Tom LydonApr 15, 2019
2019-04-15

Valuations on growth stocks are rising as investors pile into that trade while value stocks and exchange traded funds (ETFs) are getting progressively cheaper.

“As of Friday, the MSCI World Value Index was flirting with a 19-year low against its growth counterpart at less than half a basis point from its dot-com nadir,” reports Bloomberg.

Unique ETFs, namely the Direxion Russell 1000 Growth Over Value ETF (RWGV C+) and the Direxion Russell 1000 Value Over Growth ETF (RWVG B+), allow investors to tap the chasm between growth and value stocks.

If investors believe that value-oriented equities will outperform growth-oriented equities, RWVG provides a means to not only see value opportunities perform well, but as a way to capitalize on their outperformance compared to growth.

Value In Search Of Vindication

Value stocks usually trade at lower prices relative to fundamental measures of value, like earnings and the book value of assets. On the other hand, growth-oriented stocks tend to run at higher valuations since investors expect the rapid growth in those company measures, but more are growing wary of high valuations. The factor has been a laggard over the course of much of this bull market, prompting speculation as to when value stocks will again be in style.
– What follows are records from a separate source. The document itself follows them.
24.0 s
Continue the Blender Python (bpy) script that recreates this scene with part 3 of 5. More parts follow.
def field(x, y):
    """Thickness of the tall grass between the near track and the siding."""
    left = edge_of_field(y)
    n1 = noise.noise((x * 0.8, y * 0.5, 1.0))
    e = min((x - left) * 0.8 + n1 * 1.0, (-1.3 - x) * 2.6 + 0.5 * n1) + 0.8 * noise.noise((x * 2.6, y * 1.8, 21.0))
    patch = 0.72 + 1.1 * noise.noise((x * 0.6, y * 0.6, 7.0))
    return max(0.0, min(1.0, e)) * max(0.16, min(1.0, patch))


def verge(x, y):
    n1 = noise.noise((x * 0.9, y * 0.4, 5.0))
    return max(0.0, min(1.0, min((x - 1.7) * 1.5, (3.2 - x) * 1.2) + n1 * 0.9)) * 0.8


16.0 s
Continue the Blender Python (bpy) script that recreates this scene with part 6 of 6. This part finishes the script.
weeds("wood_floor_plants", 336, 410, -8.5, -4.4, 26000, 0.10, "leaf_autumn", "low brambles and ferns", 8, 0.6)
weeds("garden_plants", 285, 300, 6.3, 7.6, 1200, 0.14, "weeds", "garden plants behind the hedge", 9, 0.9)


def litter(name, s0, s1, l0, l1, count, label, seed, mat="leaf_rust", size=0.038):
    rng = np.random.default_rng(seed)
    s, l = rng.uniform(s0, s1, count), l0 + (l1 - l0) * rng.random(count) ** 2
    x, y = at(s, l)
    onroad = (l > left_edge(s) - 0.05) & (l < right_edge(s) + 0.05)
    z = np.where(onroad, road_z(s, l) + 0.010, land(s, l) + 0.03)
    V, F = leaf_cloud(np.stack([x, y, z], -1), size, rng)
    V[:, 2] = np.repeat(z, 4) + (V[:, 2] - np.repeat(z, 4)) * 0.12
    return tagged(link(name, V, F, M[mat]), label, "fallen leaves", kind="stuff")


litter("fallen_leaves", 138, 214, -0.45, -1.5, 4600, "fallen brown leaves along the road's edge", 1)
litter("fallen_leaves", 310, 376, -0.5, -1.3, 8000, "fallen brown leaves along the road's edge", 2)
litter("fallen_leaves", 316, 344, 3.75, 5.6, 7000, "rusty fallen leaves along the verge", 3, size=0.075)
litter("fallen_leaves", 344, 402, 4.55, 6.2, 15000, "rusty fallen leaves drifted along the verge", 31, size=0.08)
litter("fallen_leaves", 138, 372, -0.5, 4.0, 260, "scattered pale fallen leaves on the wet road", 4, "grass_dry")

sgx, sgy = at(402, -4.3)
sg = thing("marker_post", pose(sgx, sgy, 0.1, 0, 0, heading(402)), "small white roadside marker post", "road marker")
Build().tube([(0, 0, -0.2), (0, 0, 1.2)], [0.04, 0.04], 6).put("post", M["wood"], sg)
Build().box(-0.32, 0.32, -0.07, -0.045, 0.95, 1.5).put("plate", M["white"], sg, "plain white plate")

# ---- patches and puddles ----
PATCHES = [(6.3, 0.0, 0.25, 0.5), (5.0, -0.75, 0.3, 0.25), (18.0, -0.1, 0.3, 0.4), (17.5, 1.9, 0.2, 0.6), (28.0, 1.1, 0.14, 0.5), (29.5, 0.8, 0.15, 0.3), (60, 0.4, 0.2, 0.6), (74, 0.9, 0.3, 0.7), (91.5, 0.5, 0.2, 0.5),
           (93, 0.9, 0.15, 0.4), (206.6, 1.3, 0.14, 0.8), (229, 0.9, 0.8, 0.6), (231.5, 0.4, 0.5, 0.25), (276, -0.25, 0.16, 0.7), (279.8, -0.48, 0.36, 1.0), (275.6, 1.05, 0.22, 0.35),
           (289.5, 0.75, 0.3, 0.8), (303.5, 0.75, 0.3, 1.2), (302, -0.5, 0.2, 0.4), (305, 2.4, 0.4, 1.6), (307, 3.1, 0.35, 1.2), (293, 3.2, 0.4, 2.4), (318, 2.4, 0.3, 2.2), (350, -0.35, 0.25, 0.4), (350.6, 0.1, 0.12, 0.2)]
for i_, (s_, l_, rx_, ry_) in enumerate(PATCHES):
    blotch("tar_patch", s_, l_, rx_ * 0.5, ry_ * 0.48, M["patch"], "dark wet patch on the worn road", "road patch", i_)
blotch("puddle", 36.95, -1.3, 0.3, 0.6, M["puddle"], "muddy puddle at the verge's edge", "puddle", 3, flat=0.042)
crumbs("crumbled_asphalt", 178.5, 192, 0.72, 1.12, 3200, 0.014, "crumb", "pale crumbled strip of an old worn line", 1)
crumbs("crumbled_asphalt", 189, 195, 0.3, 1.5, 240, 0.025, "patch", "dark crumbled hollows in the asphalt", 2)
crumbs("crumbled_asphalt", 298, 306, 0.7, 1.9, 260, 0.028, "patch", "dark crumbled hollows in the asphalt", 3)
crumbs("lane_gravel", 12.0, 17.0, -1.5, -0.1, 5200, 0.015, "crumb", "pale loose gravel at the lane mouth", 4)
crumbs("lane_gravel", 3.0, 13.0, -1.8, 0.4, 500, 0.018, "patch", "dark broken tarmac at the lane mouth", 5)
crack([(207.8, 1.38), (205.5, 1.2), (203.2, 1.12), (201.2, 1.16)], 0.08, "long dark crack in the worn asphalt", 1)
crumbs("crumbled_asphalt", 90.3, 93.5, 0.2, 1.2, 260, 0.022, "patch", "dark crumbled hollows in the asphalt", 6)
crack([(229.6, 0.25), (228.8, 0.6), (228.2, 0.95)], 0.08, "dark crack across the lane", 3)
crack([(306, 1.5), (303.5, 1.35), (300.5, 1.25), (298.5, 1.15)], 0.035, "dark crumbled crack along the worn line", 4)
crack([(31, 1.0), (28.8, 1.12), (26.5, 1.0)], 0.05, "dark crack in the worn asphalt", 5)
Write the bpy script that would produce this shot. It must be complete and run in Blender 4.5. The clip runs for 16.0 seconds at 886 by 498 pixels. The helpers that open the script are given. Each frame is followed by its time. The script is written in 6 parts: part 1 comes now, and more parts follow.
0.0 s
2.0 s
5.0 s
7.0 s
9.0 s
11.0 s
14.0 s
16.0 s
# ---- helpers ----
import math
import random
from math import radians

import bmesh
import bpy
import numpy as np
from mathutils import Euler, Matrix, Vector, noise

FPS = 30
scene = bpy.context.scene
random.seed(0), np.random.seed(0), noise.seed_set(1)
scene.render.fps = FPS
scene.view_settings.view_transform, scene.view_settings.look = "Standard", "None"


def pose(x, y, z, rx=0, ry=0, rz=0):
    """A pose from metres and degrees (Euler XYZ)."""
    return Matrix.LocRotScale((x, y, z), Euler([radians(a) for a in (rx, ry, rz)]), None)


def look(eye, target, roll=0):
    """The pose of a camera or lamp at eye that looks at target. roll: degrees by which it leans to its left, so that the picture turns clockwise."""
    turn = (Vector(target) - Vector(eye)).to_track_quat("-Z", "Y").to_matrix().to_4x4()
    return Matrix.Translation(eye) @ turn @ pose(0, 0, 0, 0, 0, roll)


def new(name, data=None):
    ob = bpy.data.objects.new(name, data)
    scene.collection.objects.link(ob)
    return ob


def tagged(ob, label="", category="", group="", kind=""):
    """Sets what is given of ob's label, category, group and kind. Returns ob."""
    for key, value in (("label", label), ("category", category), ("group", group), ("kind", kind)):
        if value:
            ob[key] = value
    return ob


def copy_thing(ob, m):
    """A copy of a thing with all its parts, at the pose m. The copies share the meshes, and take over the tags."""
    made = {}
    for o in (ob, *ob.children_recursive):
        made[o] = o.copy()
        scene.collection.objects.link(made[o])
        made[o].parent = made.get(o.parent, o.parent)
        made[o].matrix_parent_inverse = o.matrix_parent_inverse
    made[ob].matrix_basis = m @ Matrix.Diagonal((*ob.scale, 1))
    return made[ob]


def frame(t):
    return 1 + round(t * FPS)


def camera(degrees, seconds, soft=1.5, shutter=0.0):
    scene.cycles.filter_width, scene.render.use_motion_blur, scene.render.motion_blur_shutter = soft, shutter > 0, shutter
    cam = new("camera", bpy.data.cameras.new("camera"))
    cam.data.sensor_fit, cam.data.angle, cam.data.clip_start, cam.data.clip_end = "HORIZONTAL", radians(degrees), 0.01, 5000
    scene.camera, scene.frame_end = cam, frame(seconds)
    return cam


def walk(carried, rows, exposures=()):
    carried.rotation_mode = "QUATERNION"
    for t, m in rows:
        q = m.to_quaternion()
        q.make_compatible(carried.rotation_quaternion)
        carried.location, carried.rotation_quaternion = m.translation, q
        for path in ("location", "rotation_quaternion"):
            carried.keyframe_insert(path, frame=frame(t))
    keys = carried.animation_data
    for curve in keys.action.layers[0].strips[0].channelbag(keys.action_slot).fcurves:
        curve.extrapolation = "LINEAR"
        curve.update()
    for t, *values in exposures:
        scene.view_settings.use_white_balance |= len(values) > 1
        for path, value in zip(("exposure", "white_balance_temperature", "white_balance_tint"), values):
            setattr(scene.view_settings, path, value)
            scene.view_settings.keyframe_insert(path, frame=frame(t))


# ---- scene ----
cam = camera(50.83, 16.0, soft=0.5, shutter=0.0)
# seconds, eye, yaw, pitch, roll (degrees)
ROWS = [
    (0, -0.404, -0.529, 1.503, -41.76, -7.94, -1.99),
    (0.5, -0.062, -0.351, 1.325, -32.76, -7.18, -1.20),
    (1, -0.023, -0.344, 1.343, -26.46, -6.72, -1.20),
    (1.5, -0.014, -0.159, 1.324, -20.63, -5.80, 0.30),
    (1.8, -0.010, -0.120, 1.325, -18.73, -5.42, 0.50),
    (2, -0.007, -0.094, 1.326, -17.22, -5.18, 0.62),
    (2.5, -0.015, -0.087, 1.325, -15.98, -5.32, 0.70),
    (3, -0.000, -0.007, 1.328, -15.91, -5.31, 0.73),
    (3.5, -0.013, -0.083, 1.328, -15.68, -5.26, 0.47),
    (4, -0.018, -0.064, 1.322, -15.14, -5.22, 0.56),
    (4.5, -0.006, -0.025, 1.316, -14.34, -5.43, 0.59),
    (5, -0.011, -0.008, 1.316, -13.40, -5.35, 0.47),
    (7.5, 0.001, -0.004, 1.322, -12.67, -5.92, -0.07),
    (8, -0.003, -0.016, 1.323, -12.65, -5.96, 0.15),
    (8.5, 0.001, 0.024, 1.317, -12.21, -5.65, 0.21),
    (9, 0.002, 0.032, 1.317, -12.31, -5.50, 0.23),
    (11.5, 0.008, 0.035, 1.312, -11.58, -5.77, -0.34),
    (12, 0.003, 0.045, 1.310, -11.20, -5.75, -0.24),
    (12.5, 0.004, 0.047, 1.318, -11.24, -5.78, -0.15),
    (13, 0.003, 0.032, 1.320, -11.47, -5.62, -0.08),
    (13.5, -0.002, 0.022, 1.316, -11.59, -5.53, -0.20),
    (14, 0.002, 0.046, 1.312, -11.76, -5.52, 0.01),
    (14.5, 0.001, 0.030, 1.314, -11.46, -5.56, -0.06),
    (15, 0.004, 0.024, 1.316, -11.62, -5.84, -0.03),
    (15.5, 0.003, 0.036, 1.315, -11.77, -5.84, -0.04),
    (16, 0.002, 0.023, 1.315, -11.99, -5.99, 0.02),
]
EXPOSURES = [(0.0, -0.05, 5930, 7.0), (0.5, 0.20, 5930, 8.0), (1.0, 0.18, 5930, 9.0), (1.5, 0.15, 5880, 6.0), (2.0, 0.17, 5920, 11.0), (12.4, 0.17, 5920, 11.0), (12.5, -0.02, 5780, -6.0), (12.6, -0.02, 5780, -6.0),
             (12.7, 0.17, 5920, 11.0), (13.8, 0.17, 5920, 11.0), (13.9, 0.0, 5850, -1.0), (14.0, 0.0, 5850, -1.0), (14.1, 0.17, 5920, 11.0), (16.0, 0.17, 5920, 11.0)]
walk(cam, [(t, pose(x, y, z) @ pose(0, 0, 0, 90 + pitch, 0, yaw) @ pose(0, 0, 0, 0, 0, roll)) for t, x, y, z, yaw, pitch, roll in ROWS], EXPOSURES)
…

During periods of accelerating growth, asset categories including value, small-cap and cyclical stocks that exhibit high levels of business leverage and needed access to credit tend to outperform. On the other hand, when we are in a slow down or a contraction, the growth, large-cap and defensive categories outperformed as they provide more diversified businesses and showed lower fixed costs to help them weather economic storms.

“Fears for the economic outlook prompted a dovish pivot by the world’s major central banks in the first quarter,” according to Bloomberg. “Easier monetary policies punish value stocks because the group includes beaten-up industries like banks, which are more sensitive to rates, while a weaker economy makes it less likely cyclical shares like industrials will catch up. The same environment makes firms that can post reliable profits throughout the business cycle even more attractive.”

RWVG has 150% long position in value stocks and a 50% short position in growth stocks, bringing its net exposure to 100%. Individual short holdings in the fund include Apple Inc. (AAPL) and Microsoft Corp. (MSFT) while financial services and healthcare stocks represent almost half the fund’s long positions.